The fires follow a two-month drought and are being fanned by strong winds in the north of the city.
Wildfires are also threatening homes near Jerusalem and in the West Bank.
According to Israel’s police chief, arson was suspected in some cases.
Prime Minister Benjamin Netanyahu said any such attacks would amount to “terror”.
“Every fire that was the result of arson or incitement to arson is terror in every way and we’ll treat it as such,” the prime minister was quoted by Haaretz newspaper as saying.
“Anyone who tries to burn parts of the state of Israel will be severely punished.”
Police chief Roni Alsheich said that if fires had been started deliberately it was “safe to assume… it is politically-motivated”.
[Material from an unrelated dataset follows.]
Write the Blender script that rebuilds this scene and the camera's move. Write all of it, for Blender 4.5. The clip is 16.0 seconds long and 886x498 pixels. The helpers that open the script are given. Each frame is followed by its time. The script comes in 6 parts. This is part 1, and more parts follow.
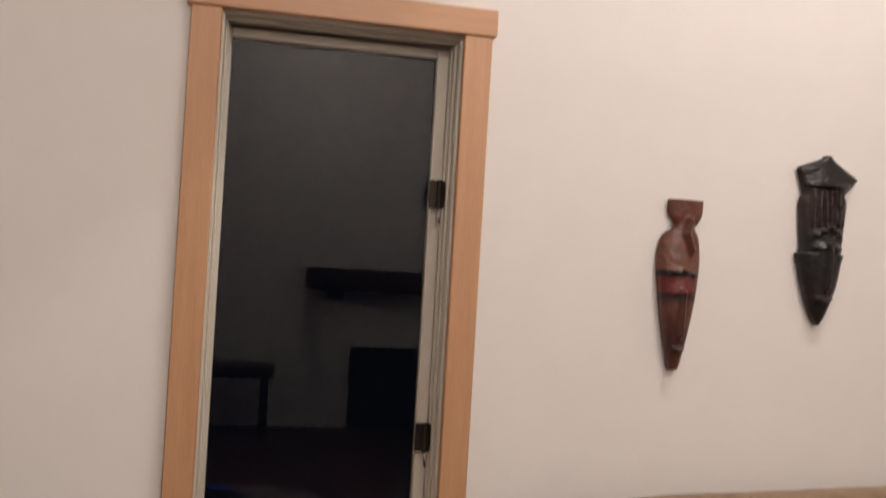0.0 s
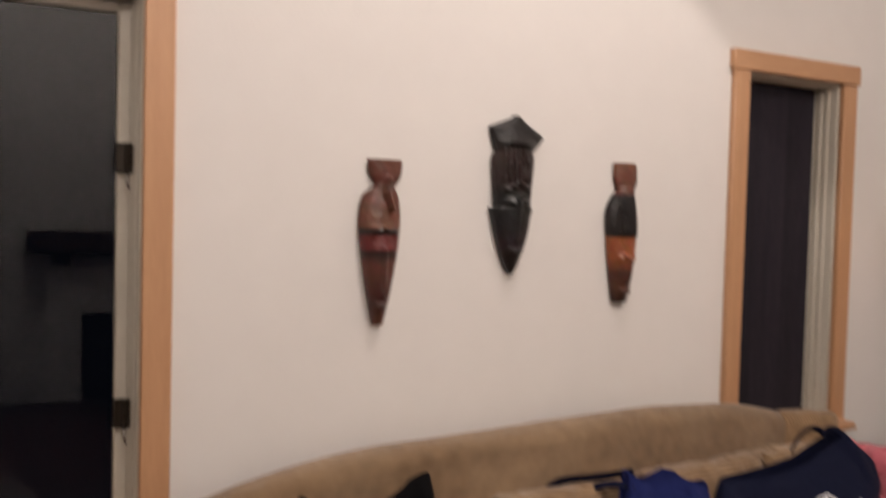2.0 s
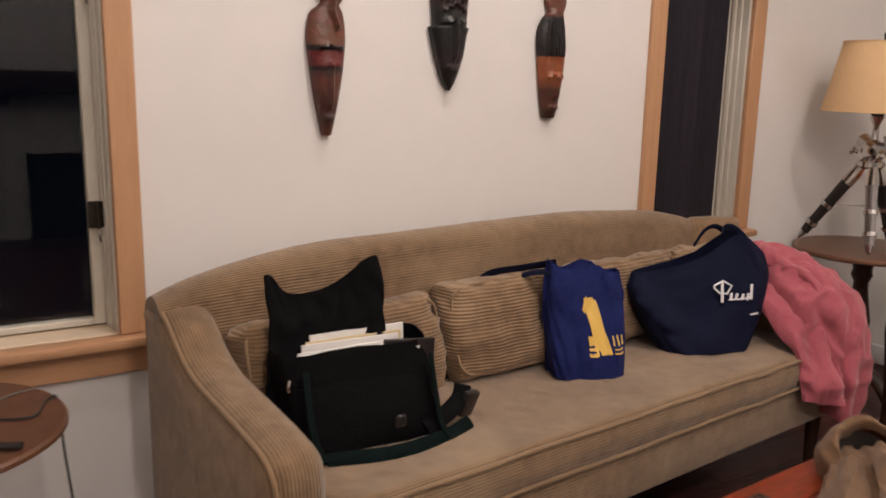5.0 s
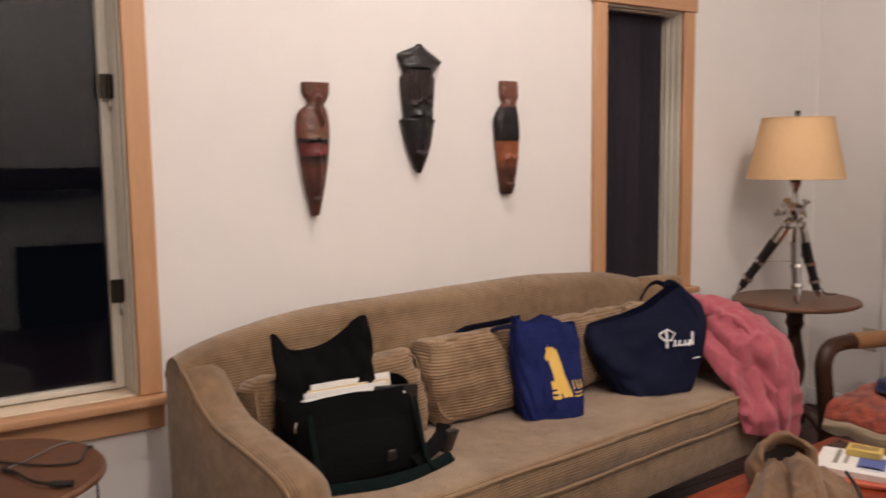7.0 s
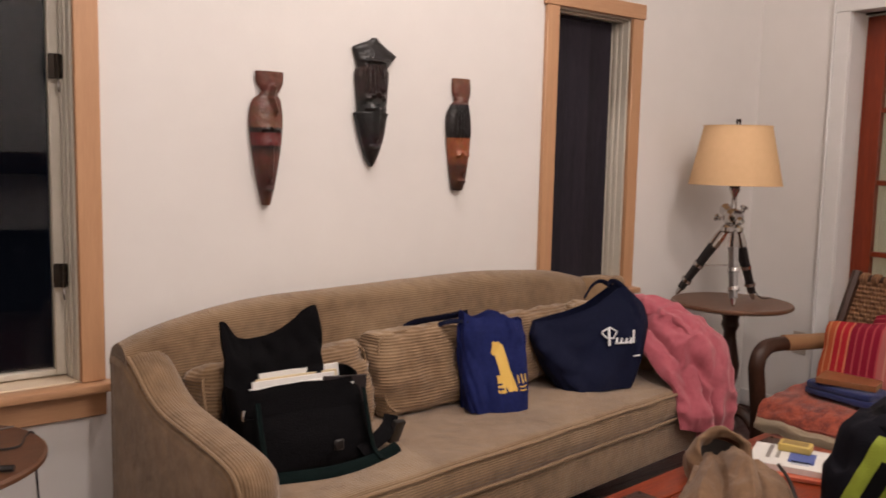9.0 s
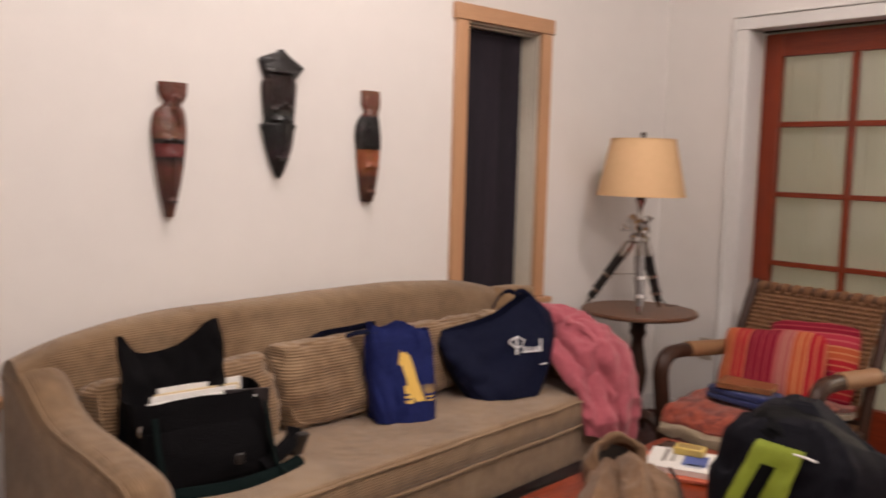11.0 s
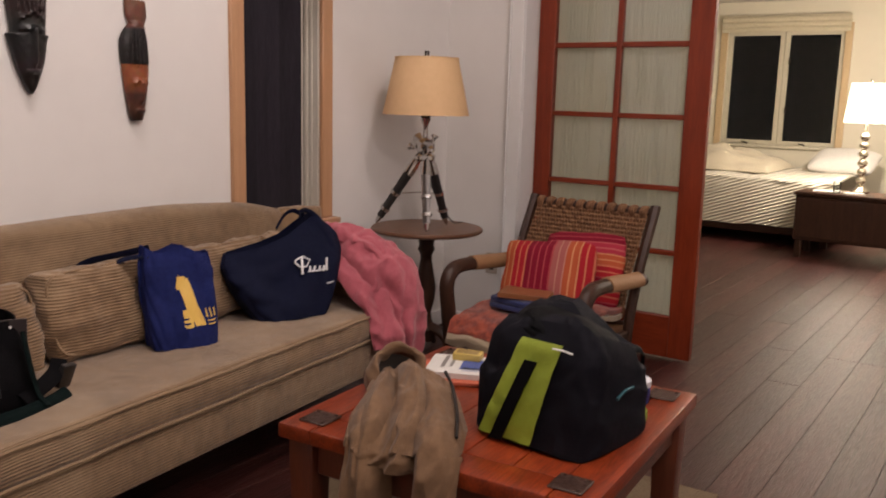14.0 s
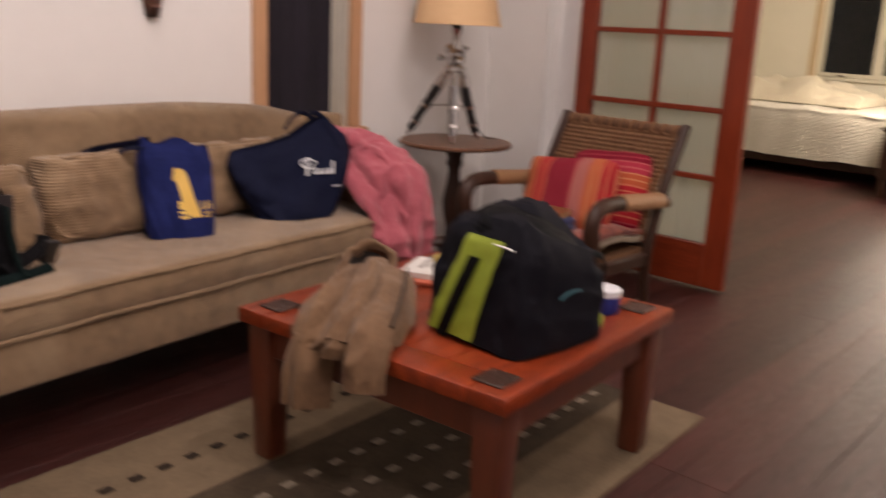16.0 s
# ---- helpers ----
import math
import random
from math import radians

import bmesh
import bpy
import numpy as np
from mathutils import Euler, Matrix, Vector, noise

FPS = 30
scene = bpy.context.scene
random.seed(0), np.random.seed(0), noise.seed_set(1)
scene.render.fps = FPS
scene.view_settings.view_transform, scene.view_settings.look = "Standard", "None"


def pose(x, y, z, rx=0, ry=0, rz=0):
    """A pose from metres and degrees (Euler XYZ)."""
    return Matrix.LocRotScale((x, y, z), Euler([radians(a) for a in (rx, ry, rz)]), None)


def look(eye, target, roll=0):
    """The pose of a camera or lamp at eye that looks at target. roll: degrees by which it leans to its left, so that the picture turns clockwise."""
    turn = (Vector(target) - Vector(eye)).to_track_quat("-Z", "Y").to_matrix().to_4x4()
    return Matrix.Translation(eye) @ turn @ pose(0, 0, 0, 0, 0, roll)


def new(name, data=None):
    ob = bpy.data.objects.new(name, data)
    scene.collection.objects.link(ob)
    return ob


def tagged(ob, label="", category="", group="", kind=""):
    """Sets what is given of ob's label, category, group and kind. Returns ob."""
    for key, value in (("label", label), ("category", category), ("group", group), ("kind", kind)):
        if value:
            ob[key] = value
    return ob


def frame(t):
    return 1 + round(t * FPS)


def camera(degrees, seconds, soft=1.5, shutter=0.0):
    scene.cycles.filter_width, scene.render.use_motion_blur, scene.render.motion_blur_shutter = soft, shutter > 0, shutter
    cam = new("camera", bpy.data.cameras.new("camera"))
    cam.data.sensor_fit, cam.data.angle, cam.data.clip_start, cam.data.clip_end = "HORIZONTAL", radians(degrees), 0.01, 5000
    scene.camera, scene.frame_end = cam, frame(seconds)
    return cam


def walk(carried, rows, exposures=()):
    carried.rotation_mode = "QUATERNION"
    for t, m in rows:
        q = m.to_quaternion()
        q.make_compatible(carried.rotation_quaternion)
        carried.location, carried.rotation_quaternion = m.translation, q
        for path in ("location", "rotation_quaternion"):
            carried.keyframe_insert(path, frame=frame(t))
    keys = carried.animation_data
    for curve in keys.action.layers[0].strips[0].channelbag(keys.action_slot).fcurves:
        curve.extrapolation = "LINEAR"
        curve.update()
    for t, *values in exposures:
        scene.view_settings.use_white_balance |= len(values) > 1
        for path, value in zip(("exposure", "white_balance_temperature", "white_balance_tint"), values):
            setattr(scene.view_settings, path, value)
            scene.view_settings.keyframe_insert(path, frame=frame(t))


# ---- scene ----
cam = camera(54.5, 16.0, soft=1.7, shutter=0.9)
# seconds, eye, target, roll
PATH = [
    (0, (-1.459, -2.071, 1.398), (-1.044, -0.114, 1.419), 3.4),
    (0.5, (-1.476, -2.067, 1.455), (-1.017, -0.122, 1.511), 2.5),
    (1, (-1.411, -2.077, 1.428), (-0.791, -0.176, 1.459), 2.3),
    (1.5, (-1.333, -2.108, 1.422), (-0.499, -0.29, 1.418), 1.7),
    (2, (-1.31, -2.118, 1.436), (-0.381, -0.348, 1.363), 1.5),
    (2.5, (-1.288, -2.137, 1.416), (-0.293, -0.433, 1.092), 2.4),
    (3, (-1.275, -2.159, 1.405), (-0.311, -0.442, 1.052), 1.9),
    (3.5, (-1.32, -2.081, 1.364), (-0.317, -0.402, 0.946), 1.0),
    (4, (-1.279, -2.109, 1.349), (-0.262, -0.44, 0.926), 1.1),
    (6.3, (-1.651, -2.64, 1.338), (-0.612, -0.958, 1.038), 0.4),
    (6.5, (-1.646, -2.65, 1.36), (-0.621, -0.954, 1.093), -0.1),
    (7, (-1.647, -2.643, 1.349), (-0.541, -0.992, 1.127), -0.7),
    (7.5, (-1.668, -2.63, 1.341), (-0.497, -1.022, 1.141), -0.9),
    (8, (-1.7, -2.629, 1.335), (-0.49, -1.054, 1.097), 1.3),
    (8.2, (-1.713, -2.623, 1.339), (-0.523, -1.034, 1.105), 1.1),
    (10.3, (-1.635, -2.707, 1.314), (-0.354, -1.184, 1.116), 1.4),
    (10.5, (-1.65, -2.711, 1.342), (-0.376, -1.184, 1.13), 1.1),
    (11, (-1.641, -2.714, 1.344), (-0.298, -1.244, 1.147), 1.5),
    (11.5, (-1.617, -2.727, 1.345), (-0.124, -1.415, 1.124), 2.1),
    (12, (-1.605, -2.733, 1.347), (-0.03, -1.52, 1.131), 2.6),
    (12.5, (-1.598, -2.745, 1.346), (0.008, -1.571, 1.135), 2.5),
    (13, (-1.589, -2.762, 1.346), (0.046, -1.624, 1.163), 1.9),
    (13.5, (-1.571, -2.773, 1.327), (0.06, -1.661, 1.006), 1.2),
    (14, (-1.576, -2.773, 1.303), (0.046, -1.656, 0.955), 1.5),
    (14.5, (-1.56, -2.783, 1.265), (-0.022, -1.572, 0.854), 0.6),
    (15, (-1.41, -2.874, 1.253), (0.09, -1.672, 0.701), 3.7),
    (15.5, (-1.349, -3.014, 1.256), (0.005, -1.627, 0.763), 2.7),
    (16, (-1.342, -3.075, 1.21), (0.11, -1.795, 0.708), 2.8),
]
walk(cam, [(t, look(eye, target, roll)) for t, eye, target, roll in PATH],
     exposures=[(0.0, 0.02, 6450, 11), (2.0, 0.0, 6450, 11), (4.0, 0.05, 6450, 11.5), (6.5, 0.25, 6450, 12), (8.0, 0.21, 6430, 12.5), (10.5, 0.22, 6420, 13), (11.0, 0.24, 6415, 13), (11.5, 0.24, 6410, 13), (12.0, 0.16, 6405, 13), (12.5, 0.10, 6400, 13.5), (14.0, 0.0, 6380, 15), (15.0, 0.21, 6380, 16), (16.0, 0.28, 6380, 16.5)])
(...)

The education minister and leader of the right-wing religious Jewish Home party, Naftali Bennett, also appeared to suggest Arab or Palestinian involvement in the fires, writing on Twitter: “Only those to whom the country does not belong are capable of burning it.”
The comments brought an angry reaction from Palestinian President Mahmoud Abbas’s Fatah movement, which said Israeli officials were “exploiting the fire” to accuse Palestinians.
“What is burning are our trees and our land of historical Palestine,” it said in a statement.
On social media, the Arabic-language hashtag #Israel_on_fire began trending, with most tweets expressing pleasure over the outbreak.
Public Security Minister Gilad Erdan told Channel 10 TV news that eight people had been arrested.
Gilad Erdan said arson was suspected in about half of the fires and police had found “flammable materials and liquids poured in certain areas”.
“We need to be prepared for a new type of terror,” he added.
According to Israeli media, the Shin Bet internal security agency was involved in the investigation.
Meanwhile, hundreds of military reservists have been called up to help battle the three-day outbreak of fires.
Haifa city council said several neighborhoods will be without electricity overnight.
People loaded up supermarket trolleys with belongings, while schools, kindergartens, universities and an old people’s hospital were evacuated.
More than 130 people have been taken to hospital with minor injuries, mainly from smoke inhalation, but most were later discharged, Haaretz reported.
Two prisons near Haifa have also been evacuated.
Highway 443 – which links Jerusalem and Tel Aviv, crossing through the West Bank – was closed to morning traffic on November 24 as another blaze reached the city of Modi’in.
Homes and cars were damaged, and 300 students were evacuated from a school in Talmon, an Israel settlement in the occupied West Bank, police said.
Firefighters have been battling fires in several locations since November 22 and forecasters are warning that the dry conditions and strong winds are likely to continue until early next week.
Several countries – including Cyprus, Russia, Italy, Croatia and Greece – have sent help and equipment, including aircraft, to help tackle the blazes.
PM Benjamin Netanyahu said officials were also contacting the US company which operates a huge firefighting plane known as the “Supertanker”.